Given data:
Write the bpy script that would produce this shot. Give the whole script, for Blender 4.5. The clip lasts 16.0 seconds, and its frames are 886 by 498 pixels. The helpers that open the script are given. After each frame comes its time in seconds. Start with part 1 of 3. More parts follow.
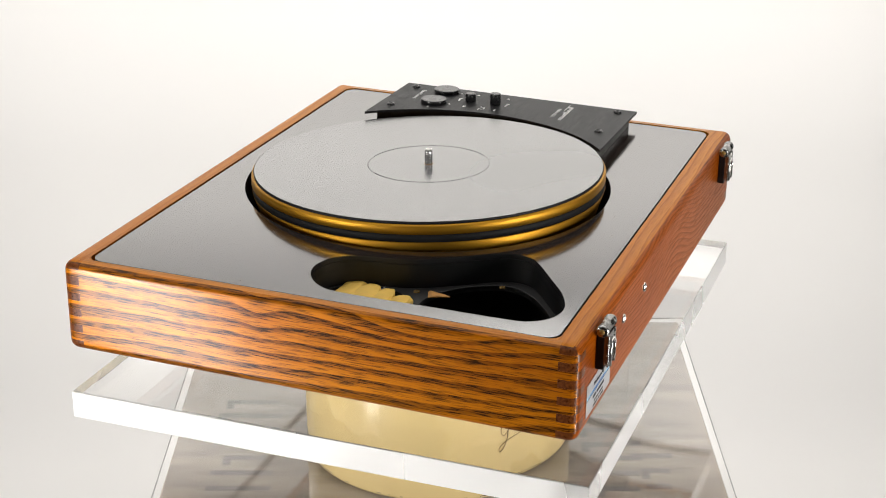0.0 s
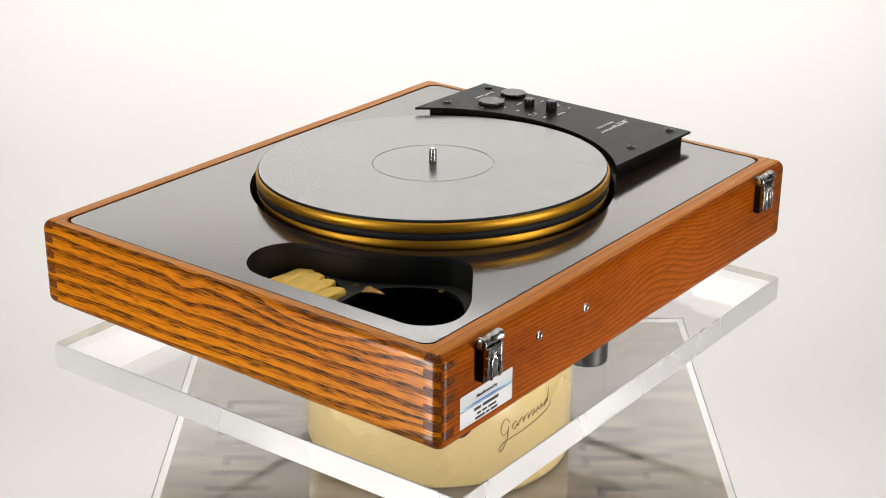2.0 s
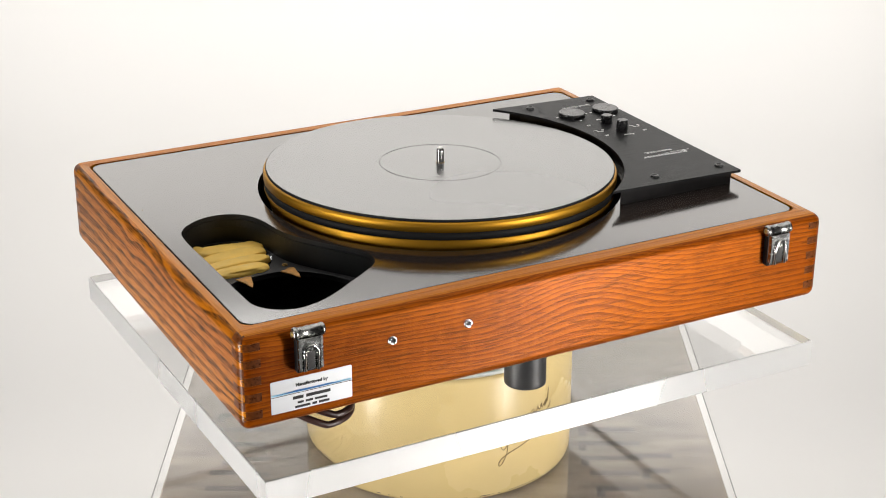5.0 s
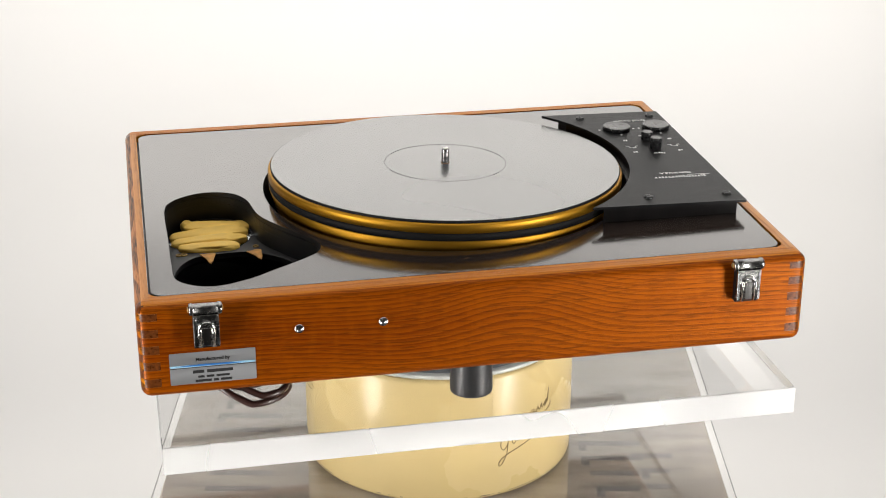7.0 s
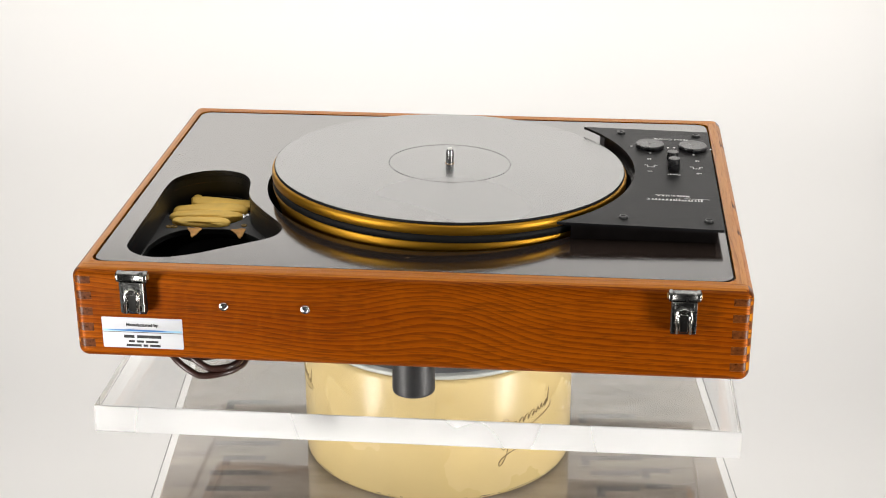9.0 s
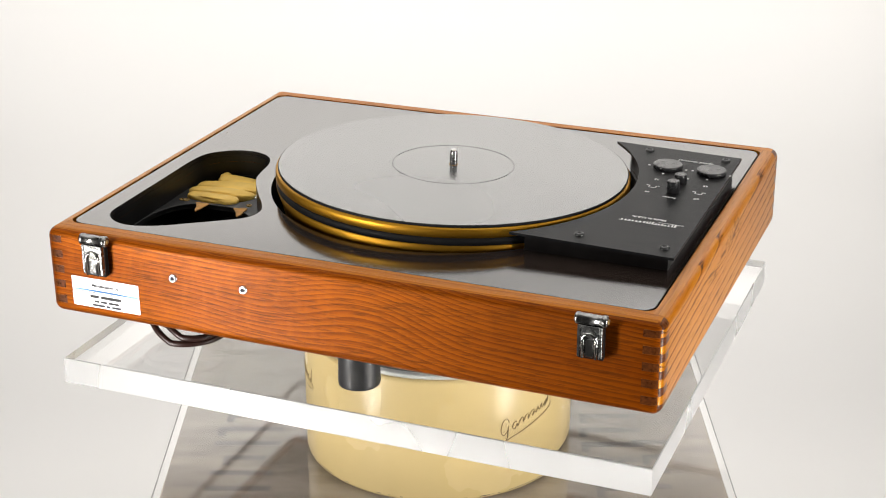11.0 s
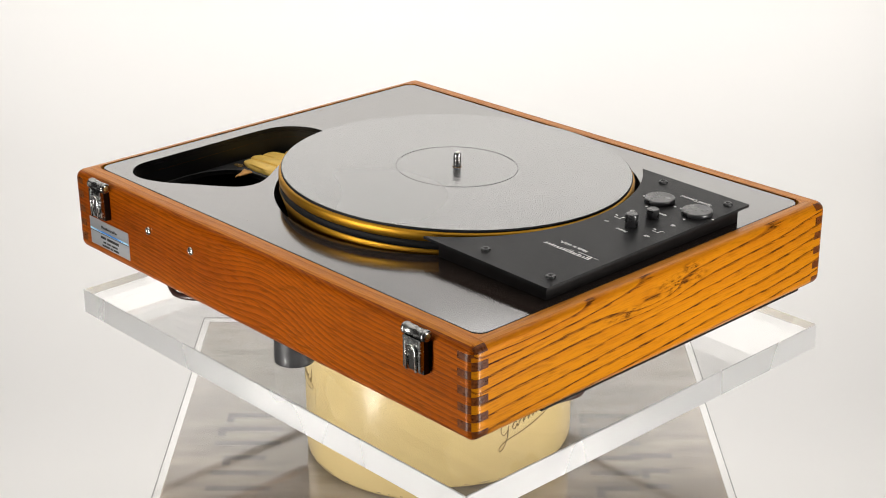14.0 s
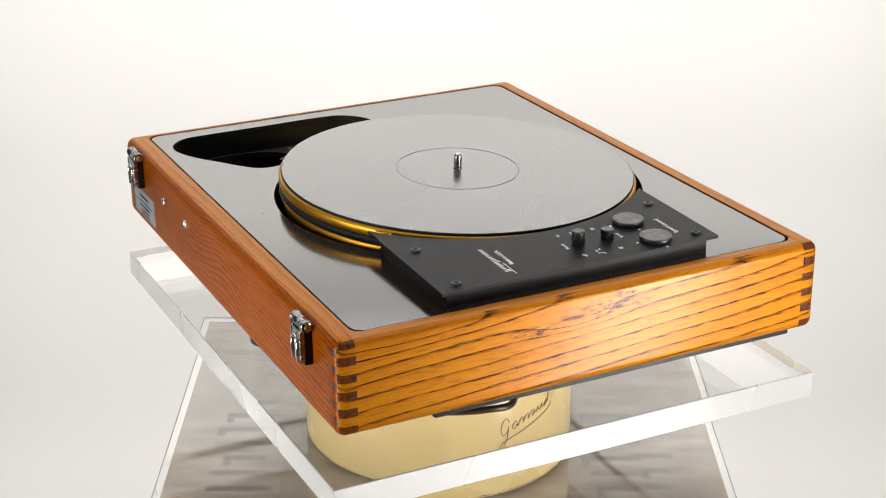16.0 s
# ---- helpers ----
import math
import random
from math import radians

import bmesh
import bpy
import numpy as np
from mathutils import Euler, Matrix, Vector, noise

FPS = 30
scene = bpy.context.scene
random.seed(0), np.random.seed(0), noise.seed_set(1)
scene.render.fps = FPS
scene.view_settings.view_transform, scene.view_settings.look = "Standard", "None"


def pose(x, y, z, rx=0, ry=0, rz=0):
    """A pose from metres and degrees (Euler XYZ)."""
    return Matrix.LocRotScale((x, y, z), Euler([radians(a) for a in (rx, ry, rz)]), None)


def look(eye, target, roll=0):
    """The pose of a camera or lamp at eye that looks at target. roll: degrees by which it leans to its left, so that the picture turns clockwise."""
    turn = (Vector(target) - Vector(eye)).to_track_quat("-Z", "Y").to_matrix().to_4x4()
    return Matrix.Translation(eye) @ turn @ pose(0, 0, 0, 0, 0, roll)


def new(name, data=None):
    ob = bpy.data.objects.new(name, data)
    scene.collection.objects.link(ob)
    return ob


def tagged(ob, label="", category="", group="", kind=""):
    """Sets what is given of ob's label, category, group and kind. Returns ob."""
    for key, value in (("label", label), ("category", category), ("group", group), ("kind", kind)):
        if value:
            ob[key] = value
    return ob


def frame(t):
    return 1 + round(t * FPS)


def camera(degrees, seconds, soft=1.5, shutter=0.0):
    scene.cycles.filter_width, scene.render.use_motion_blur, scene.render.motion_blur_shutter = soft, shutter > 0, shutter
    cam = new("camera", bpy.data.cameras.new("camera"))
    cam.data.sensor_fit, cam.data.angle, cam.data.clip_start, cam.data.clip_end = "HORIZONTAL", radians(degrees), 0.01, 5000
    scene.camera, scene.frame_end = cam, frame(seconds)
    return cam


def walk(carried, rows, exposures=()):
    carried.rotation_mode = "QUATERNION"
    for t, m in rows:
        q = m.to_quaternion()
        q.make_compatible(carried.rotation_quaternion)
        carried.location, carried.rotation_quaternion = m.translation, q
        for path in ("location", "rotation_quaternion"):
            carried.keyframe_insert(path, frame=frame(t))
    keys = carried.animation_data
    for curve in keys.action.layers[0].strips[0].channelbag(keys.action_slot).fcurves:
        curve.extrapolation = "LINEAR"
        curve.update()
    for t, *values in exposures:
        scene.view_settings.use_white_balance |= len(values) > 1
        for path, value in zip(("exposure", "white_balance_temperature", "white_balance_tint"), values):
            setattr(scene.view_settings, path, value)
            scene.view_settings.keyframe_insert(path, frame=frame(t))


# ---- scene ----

Task prompt: Write the listing out a second time exactly, dropping all images.

Result of this exercise:
Write the bpy script that would produce this shot. Give the whole script, for Blender 4.5. The clip lasts 16.0 seconds, and its frames are 886 by 498 pixels. The helpers that open the script are given. After each frame comes its time in seconds. Start with part 1 of 3. More parts follow.
0.0 s
2.0 s
5.0 s
7.0 s
9.0 s
11.0 s
14.0 s
16.0 s
# ---- helpers ----
import math
import random
from math import radians

import bmesh
import bpy
import numpy as np
from mathutils import Euler, Matrix, Vector, noise

FPS = 30
scene = bpy.context.scene
random.seed(0), np.random.seed(0), noise.seed_set(1)
scene.render.fps = FPS
scene.view_settings.view_transform, scene.view_settings.look = "Standard", "None"


def pose(x, y, z, rx=0, ry=0, rz=0):
    """A pose from metres and degrees (Euler XYZ)."""
    return Matrix.LocRotScale((x, y, z), Euler([radians(a) for a in (rx, ry, rz)]), None)


def look(eye, target, roll=0):
    """The pose of a camera or lamp at eye that looks at target. roll: degrees by which it leans to its left, so that the picture turns clockwise."""
    turn = (Vector(target) - Vector(eye)).to_track_quat("-Z", "Y").to_matrix().to_4x4()
    return Matrix.Translation(eye) @ turn @ pose(0, 0, 0, 0, 0, roll)


def new(name, data=None):
    ob = bpy.data.objects.new(name, data)
    scene.collection.objects.link(ob)
    return ob


def tagged(ob, label="", category="", group="", kind=""):
    """Sets what is given of ob's label, category, group and kind. Returns ob."""
    for key, value in (("label", label), ("category", category), ("group", group), ("kind", kind)):
        if value:
            ob[key] = value
    return ob


def frame(t):
    return 1 + round(t * FPS)


def camera(degrees, seconds, soft=1.5, shutter=0.0):
    scene.cycles.filter_width, scene.render.use_motion_blur, scene.render.motion_blur_shutter = soft, shutter > 0, shutter
    cam = new("camera", bpy.data.cameras.new("camera"))
    cam.data.sensor_fit, cam.data.angle, cam.data.clip_start, cam.data.clip_end = "HORIZONTAL", radians(degrees), 0.01, 5000
    scene.camera, scene.frame_end = cam, frame(seconds)
    return cam


def walk(carried, rows, exposures=()):
    carried.rotation_mode = "QUATERNION"
    for t, m in rows:
        q = m.to_quaternion()
        q.make_compatible(carried.rotation_quaternion)
        carried.location, carried.rotation_quaternion = m.translation, q
        for path in ("location", "rotation_quaternion"):
            carried.keyframe_insert(path, frame=frame(t))
    keys = carried.animation_data
    for curve in keys.action.layers[0].strips[0].channelbag(keys.action_slot).fcurves:
        curve.extrapolation = "LINEAR"
        curve.update()
    for t, *values in exposures:
        scene.view_settings.use_white_balance |= len(values) > 1
        for path, value in zip(("exposure", "white_balance_temperature", "white_balance_tint"), values):
            setattr(scene.view_settings, path, value)
            scene.view_settings.keyframe_insert(path, frame=frame(t))


# ---- scene ----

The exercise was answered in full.